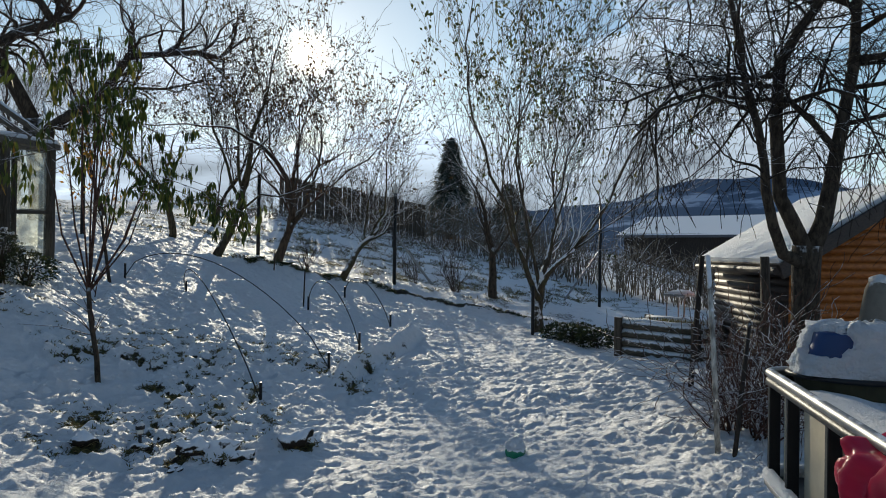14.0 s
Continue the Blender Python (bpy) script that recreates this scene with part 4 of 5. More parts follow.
leaf_bush("box_shrub", "clipped dark box shrub with snow-dusted top by the greenhouse", (0.62, 11.55), (0.30, 0.28, 0.75), 2200, LEAFD, 0.036, 91, 16, 0.5, 80, group="shrubs by the greenhouse")
leaf_bush("box_shrub", "rounded dark shrub with snow-dusted top by the greenhouse", (1.28, 12.15), (0.34, 0.3, 0.78), 2400, LEAFD, 0.036, 92, 16, 0.5, 90, group="shrubs by the greenhouse")
leaf_bush("low_shrub", "low spreading dark shrub at the greenhouse corner", (1.62, 12.3), (0.42, 0.36, 0.52), 1500, LEAFD, 0.055, 93, 16, 0.45, 14, group="shrubs by the greenhouse")
leaf_bush("lavender_bush", "grey-green lavender tuft under snow before the greenhouse", (-2.95, 10.75), (0.38, 0.28, 0.42), 1300, LAVENDER, 0.13, 94, 20, 0.12, 26)
leaf_bush("lavender_bush", "small grey-green herb tuft under snow", (-2.5, 10.45), (0.26, 0.24, 0.3), 800, LAVENDER, 0.12, 95, 16, 0.12, 22)
for label, at, size, count, seed, caps in (
        ("low evergreen hedge mound with snow on its leaves", (-2.35, 2.72), (0.62, 0.42, 0.54), 18000, 96, 280),
        ("low dark evergreen edge plants under snow", (-1.55, 3.0), (0.42, 0.32, 0.40), 9000, 97, 90),
        ("low dark evergreen plants capped with snow", (-3.15, 2.7), (0.42, 0.34, 0.48), 9000, 98, 160)):
    leaf_bush("evergreen_shrub", label, at, size, count, LEAFD, 0.038, seed, 8, 0.34, caps, sink=0.2, hang=0.35, clump=(0.006, 0.026))
for k, (x, y) in enumerate(((10.75, 10.35), (10.6, 9.85), (10.55, 9.3), (11.1, 10.1))):
    leaf_bush("ivy_clump", "low dark evergreen clump dusted with snow at the path edge", (x, y), (0.38, 0.34, 0.34), 900, LEAFD, 0.08, 120 + k, 10, 0.4, 16, group="evergreen clumps by the planter", clump=(0.01, 0.03))
leaf_bush("dry_perennial", "withered brown garden plant hung with snow beside the young shrub", (-1.95, 4.55), (0.24, 0.18, 0.32), 260, LEAFB, 0.05, 99, 12, 0.45, 420, sink=0.02)


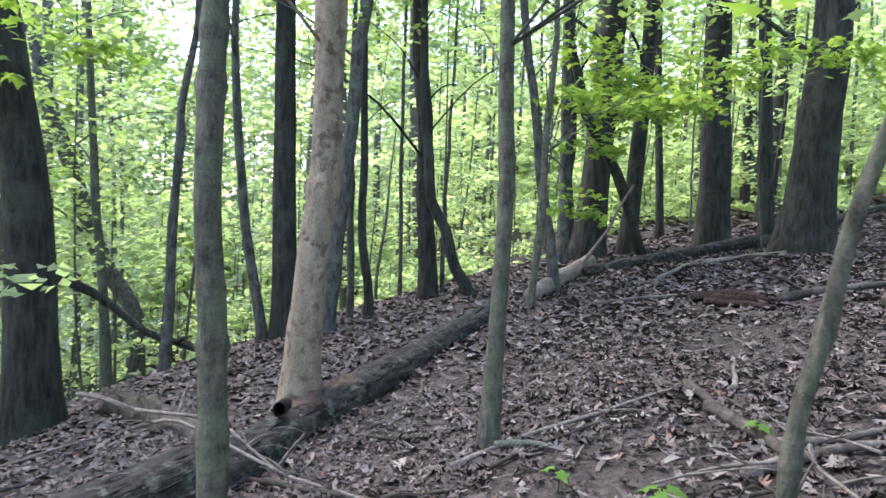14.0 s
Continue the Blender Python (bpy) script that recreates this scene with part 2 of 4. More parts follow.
● ● ●
Task details: Retype the listing exactly. Pictures do not belong in the copy.

Answer to this task:
14.0 s
Continue the Blender Python (bpy) script that recreates this scene with part 4 of 5. More parts follow.
leaf_bush("box_shrub", "clipped dark box shrub with snow-dusted top by the greenhouse", (0.62, 11.55), (0.30, 0.28, 0.75), 2200, LEAFD, 0.036, 91, 16, 0.5, 80, group="shrubs by the greenhouse")
leaf_bush("box_shrub", "rounded dark shrub with snow-dusted top by the greenhouse", (1.28, 12.15), (0.34, 0.3, 0.78), 2400, LEAFD, 0.036, 92, 16, 0.5, 90, group="shrubs by the greenhouse")
leaf_bush("low_shrub", "low spreading dark shrub at the greenhouse corner", (1.62, 12.3), (0.42, 0.36, 0.52), 1500, LEAFD, 0.055, 93, 16, 0.45, 14, group="shrubs by the greenhouse")
leaf_bush("lavender_bush", "grey-green lavender tuft under snow before the greenhouse", (-2.95, 10.75), (0.38, 0.28, 0.42), 1300, LAVENDER, 0.13, 94, 20, 0.12, 26)
leaf_bush("lavender_bush", "small grey-green herb tuft under snow", (-2.5, 10.45), (0.26, 0.24, 0.3), 800, LAVENDER, 0.12, 95, 16, 0.12, 22)
for label, at, size, count, seed, caps in (
        ("low evergreen hedge mound with snow on its leaves", (-2.35, 2.72), (0.62, 0.42, 0.54), 18000, 96, 280),
        ("low dark evergreen edge plants under snow", (-1.55, 3.0), (0.42, 0.32, 0.40), 9000, 97, 90),
        ("low dark evergreen plants capped with snow", (-3.15, 2.7), (0.42, 0.34, 0.48), 9000, 98, 160)):
    leaf_bush("evergreen_shrub", label, at, size, count, LEAFD, 0.038, seed, 8, 0.34, caps, sink=0.2, hang=0.35, clump=(0.006, 0.026))
for k, (x, y) in enumerate(((10.75, 10.35), (10.6, 9.85), (10.55, 9.3), (11.1, 10.1))):
    leaf_bush("ivy_clump", "low dark evergreen clump dusted with snow at the path edge", (x, y), (0.38, 0.34, 0.34), 900, LEAFD, 0.08, 120 + k, 10, 0.4, 16, group="evergreen clumps by the planter", clump=(0.01, 0.03))
leaf_bush("dry_perennial", "withered brown garden plant hung with snow beside the young shrub", (-1.95, 4.55), (0.24, 0.18, 0.32), 260, LEAFB, 0.05, 99, 12, 0.45, 420, sink=0.02)


14.0 s
Continue the Blender Python (bpy) script that recreates this scene with part 2 of 4. More parts follow.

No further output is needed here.